Tony Dempsey
- Full name: Anthony Francis Dempsey
- Born: 12 February 1966 (age 59) Sydney, Australia
- School: Saint Ignatius' College
- University: Macquarie University
- Notable relative: Jack Dempsey (nephew)
- Occupation: Lawyer

Rugby union career
- Position: Loose forward

International career
- Years: Team / Apps / (Points)
- 1993: Australia

= Tony Dempsey (rugby union) =

Anthony Francis Dempsey (born 12 February 1966) is an Australian former rugby union player.

Dempsey grew up in Sydney and picked up rugby union at Saint Ignatius' College, where he was a 1st XV captain in 1983 and 1984. He also captained the 1984 Australian Schools side.
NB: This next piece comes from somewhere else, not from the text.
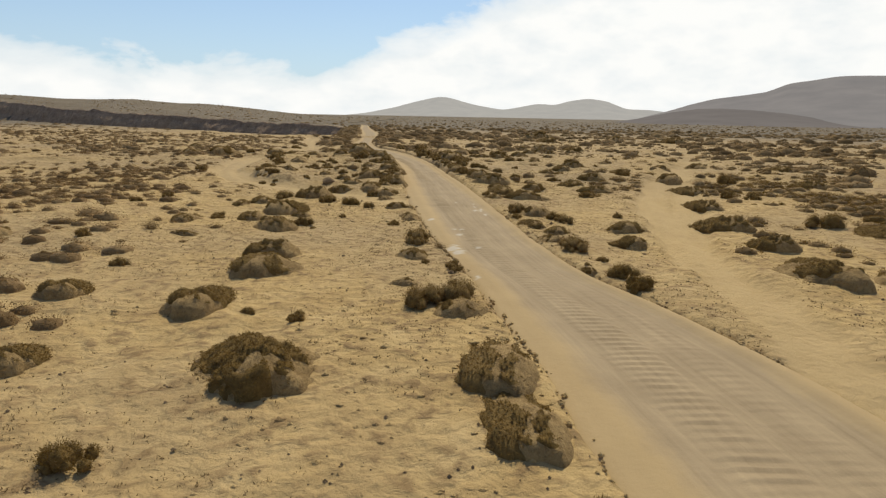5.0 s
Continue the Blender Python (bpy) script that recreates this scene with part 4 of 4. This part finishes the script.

While undertaking further studies at Macquarie University, Dempsey began playing rugby for Gordon, debuting in first-grade while still a teenager. He twice won Gordon's best and fairest award, then left in 1988 for Warringah, where he would spend three seasons. Returning to Gordon, Dempsey was a back-rower in the club's 1992 premiership team.

Dempsey featured in the New South Wales side that beat the touring 1993 Springboks and gained Wallabies selection for their end-of-season tour, consisting of Test matches against Canada, France and the USA. He made his Wallabies debut against Canada "A" in Calgary but didn't play any of the North American internationals, then once the tour moved to France suffered a fractured jaw that meant he had to fly home without winning a cap.

A lawyer by profession, Dempsey was the founding President of the Rugby Union Players' Association in 1995 and later served nine years as CEO. He was awarded the Australian Sports Medal in 2000.